### Provided material
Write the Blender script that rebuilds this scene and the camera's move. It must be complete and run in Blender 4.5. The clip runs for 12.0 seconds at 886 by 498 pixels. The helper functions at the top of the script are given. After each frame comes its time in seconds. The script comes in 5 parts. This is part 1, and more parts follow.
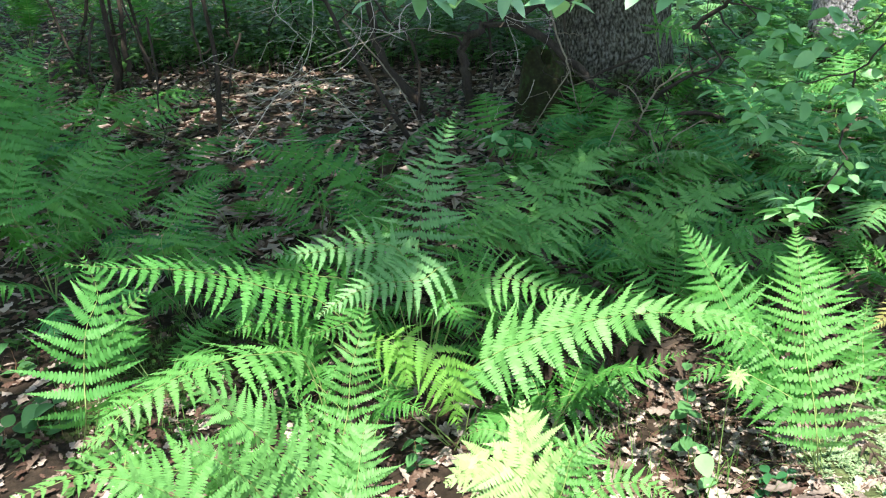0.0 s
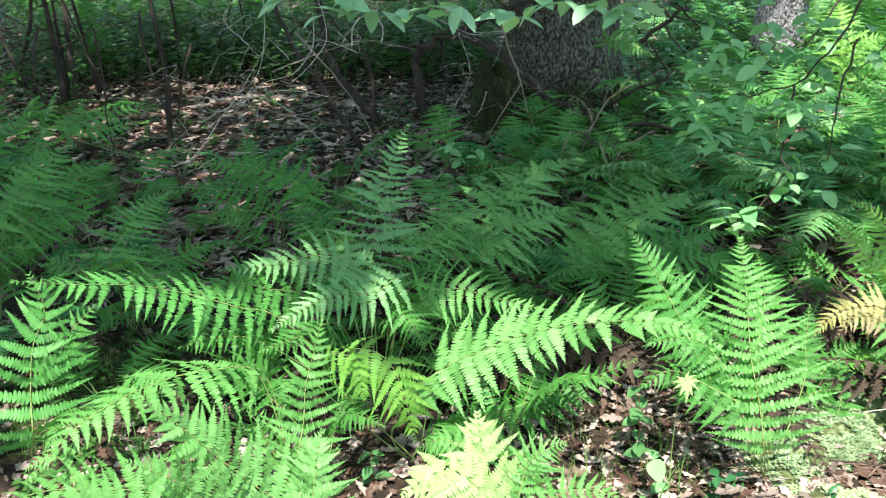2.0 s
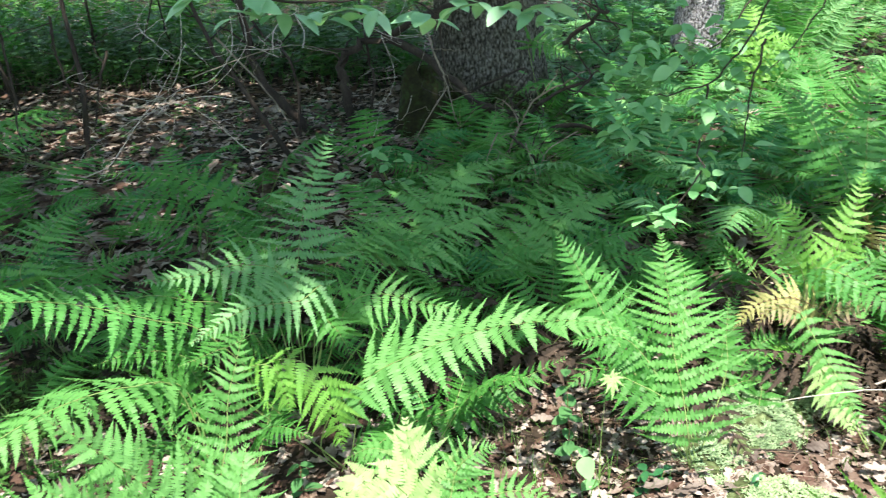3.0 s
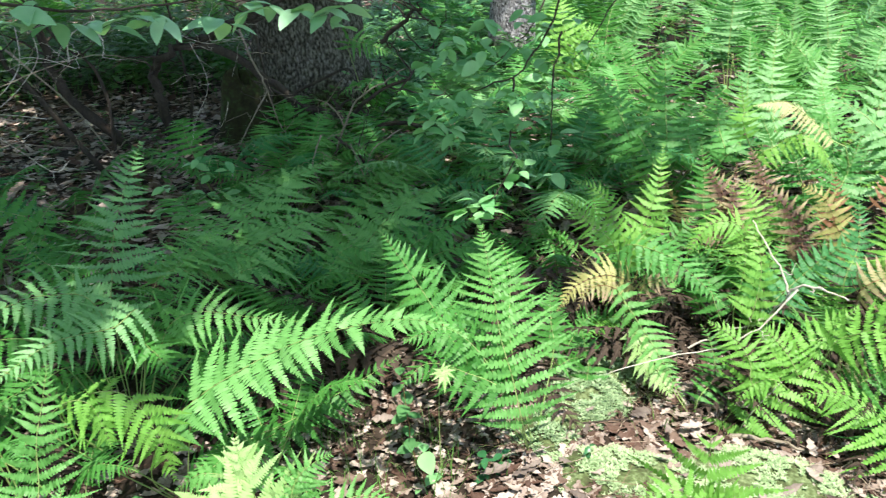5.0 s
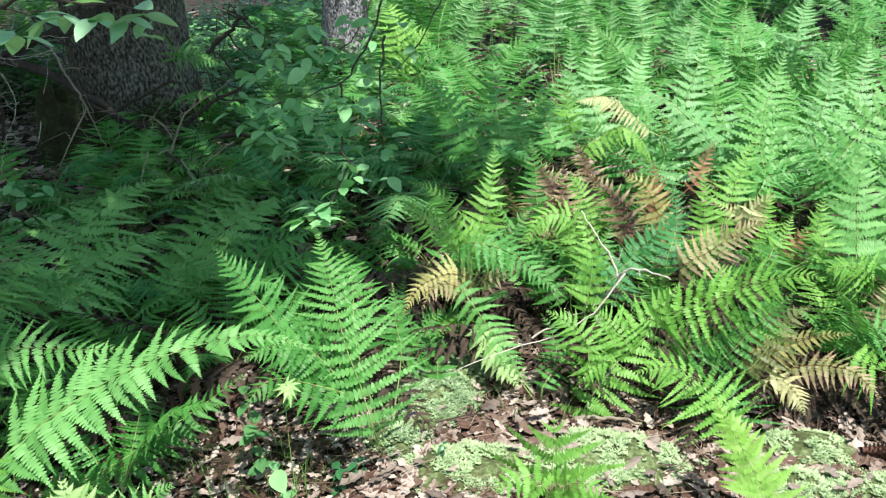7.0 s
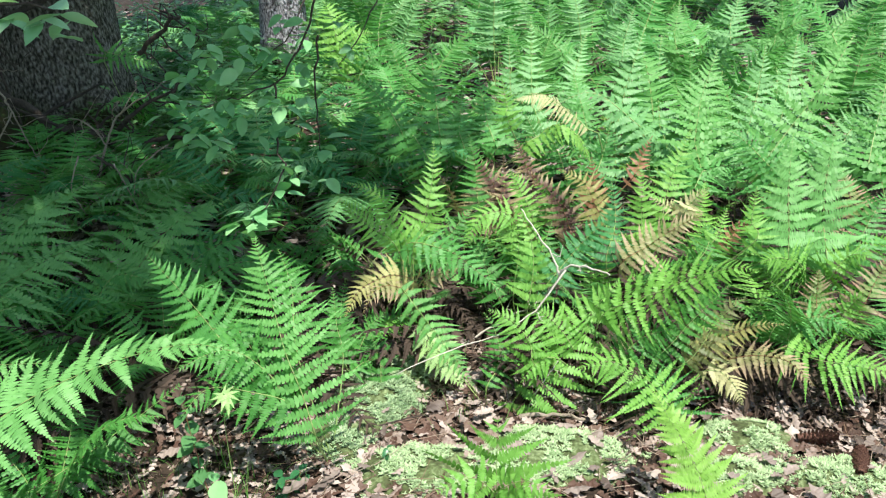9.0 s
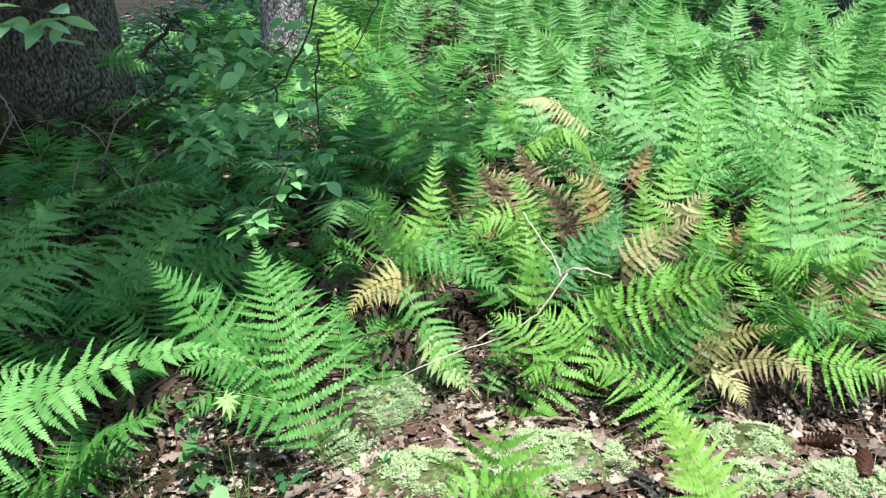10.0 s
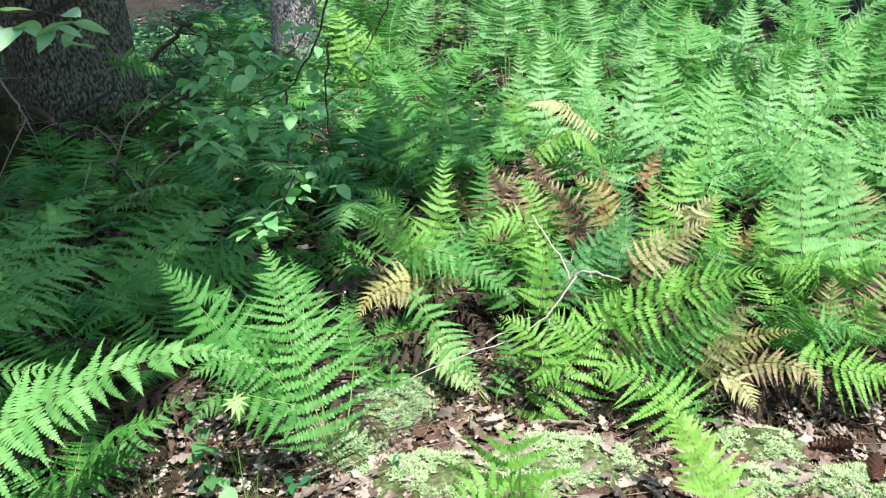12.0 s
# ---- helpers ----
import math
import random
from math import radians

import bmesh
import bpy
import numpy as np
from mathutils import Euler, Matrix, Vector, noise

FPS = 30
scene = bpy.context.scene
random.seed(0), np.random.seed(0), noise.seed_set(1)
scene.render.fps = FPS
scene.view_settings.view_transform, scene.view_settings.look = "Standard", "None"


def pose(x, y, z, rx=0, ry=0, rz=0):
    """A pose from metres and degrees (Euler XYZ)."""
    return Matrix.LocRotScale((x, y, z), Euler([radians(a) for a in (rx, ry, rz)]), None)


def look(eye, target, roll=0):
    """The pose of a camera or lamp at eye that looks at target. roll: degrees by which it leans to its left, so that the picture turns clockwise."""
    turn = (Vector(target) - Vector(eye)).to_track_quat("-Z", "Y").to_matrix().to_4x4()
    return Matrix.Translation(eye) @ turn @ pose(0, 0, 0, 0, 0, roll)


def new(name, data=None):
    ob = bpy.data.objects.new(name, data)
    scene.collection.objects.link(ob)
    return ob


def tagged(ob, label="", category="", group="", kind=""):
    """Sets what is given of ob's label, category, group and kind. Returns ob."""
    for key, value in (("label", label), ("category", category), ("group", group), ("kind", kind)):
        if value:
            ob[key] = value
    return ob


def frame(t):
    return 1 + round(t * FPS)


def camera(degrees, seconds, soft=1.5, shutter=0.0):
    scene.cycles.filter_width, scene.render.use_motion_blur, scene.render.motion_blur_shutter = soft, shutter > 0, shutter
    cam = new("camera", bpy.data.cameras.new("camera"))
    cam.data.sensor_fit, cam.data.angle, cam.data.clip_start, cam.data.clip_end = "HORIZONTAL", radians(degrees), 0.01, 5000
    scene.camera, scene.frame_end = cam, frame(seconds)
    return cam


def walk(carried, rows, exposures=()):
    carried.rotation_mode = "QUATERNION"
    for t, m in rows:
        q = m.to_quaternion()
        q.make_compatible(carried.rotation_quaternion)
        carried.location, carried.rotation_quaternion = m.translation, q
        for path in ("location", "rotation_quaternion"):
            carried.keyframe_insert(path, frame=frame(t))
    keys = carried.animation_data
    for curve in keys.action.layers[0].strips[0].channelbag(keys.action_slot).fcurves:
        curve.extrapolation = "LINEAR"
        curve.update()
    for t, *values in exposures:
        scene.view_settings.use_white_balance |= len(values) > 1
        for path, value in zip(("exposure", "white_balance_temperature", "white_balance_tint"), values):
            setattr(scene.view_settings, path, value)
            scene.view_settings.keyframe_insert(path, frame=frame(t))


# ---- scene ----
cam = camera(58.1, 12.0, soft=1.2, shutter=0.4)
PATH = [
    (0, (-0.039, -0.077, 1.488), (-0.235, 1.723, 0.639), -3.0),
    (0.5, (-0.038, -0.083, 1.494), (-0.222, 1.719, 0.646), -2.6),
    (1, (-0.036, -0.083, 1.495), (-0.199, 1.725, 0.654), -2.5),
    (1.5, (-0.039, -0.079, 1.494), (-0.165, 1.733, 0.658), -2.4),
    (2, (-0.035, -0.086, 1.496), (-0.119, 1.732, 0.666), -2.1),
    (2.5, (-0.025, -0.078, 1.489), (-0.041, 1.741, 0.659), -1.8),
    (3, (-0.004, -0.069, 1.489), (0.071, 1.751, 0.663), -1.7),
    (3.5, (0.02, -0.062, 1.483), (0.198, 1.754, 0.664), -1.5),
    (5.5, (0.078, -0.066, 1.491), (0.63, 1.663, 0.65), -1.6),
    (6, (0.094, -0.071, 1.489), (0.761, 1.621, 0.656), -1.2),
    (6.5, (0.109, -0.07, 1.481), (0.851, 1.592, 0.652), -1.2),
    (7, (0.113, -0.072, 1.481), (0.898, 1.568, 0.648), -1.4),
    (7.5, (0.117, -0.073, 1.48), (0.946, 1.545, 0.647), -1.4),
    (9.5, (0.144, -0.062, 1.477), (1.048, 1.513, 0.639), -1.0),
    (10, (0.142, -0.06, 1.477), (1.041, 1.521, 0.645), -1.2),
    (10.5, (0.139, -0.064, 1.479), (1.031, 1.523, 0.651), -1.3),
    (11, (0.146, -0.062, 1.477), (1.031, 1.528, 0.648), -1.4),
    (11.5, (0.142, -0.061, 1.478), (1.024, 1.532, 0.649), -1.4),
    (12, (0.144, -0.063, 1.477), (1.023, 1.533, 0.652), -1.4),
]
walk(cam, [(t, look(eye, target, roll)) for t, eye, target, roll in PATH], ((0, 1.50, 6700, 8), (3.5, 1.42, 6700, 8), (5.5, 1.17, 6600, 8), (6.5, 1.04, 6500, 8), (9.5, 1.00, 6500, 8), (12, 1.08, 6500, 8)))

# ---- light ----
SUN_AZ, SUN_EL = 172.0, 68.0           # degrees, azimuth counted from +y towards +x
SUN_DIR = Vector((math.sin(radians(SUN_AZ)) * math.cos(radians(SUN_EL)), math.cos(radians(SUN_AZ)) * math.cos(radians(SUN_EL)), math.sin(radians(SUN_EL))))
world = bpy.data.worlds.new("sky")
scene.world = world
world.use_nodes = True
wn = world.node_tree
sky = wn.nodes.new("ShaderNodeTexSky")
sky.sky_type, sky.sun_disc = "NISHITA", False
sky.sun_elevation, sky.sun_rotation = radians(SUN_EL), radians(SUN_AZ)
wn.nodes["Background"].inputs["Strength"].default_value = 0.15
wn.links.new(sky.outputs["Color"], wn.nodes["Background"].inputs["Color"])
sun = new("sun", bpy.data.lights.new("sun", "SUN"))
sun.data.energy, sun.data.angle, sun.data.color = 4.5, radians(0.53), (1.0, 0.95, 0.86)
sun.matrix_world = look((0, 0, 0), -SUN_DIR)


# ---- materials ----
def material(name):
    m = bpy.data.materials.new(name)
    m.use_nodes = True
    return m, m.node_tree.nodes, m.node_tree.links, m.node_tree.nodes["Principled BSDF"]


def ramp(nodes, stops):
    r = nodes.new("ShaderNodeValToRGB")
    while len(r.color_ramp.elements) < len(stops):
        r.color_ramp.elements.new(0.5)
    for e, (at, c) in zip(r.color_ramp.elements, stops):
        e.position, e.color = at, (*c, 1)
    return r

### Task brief
Only the lines from the one containing "import math" through the one containing "return Matrix.Translation(eye) @" are to be reproduced, exactly as they appear.

### Completed task
import math
import random
from math import radians

import bmesh
import bpy
import numpy as np
from mathutils import Euler, Matrix, Vector, noise

FPS = 30
scene = bpy.context.scene
random.seed(0), np.random.seed(0), noise.seed_set(1)
scene.render.fps = FPS
scene.view_settings.view_transform, scene.view_settings.look = "Standard", "None"


def pose(x, y, z, rx=0, ry=0, rz=0):
    """A pose from metres and degrees (Euler XYZ)."""
    return Matrix.LocRotScale((x, y, z), Euler([radians(a) for a in (rx, ry, rz)]), None)


def look(eye, target, roll=0):
    """The pose of a camera or lamp at eye that looks at target. roll: degrees by which it leans to its left, so that the picture turns clockwise."""
    turn = (Vector(target) - Vector(eye)).to_track_quat("-Z", "Y").to_matrix().to_4x4()
    return Matrix.Translation(eye) @ turn @ pose(0, 0, 0, 0, 0, roll)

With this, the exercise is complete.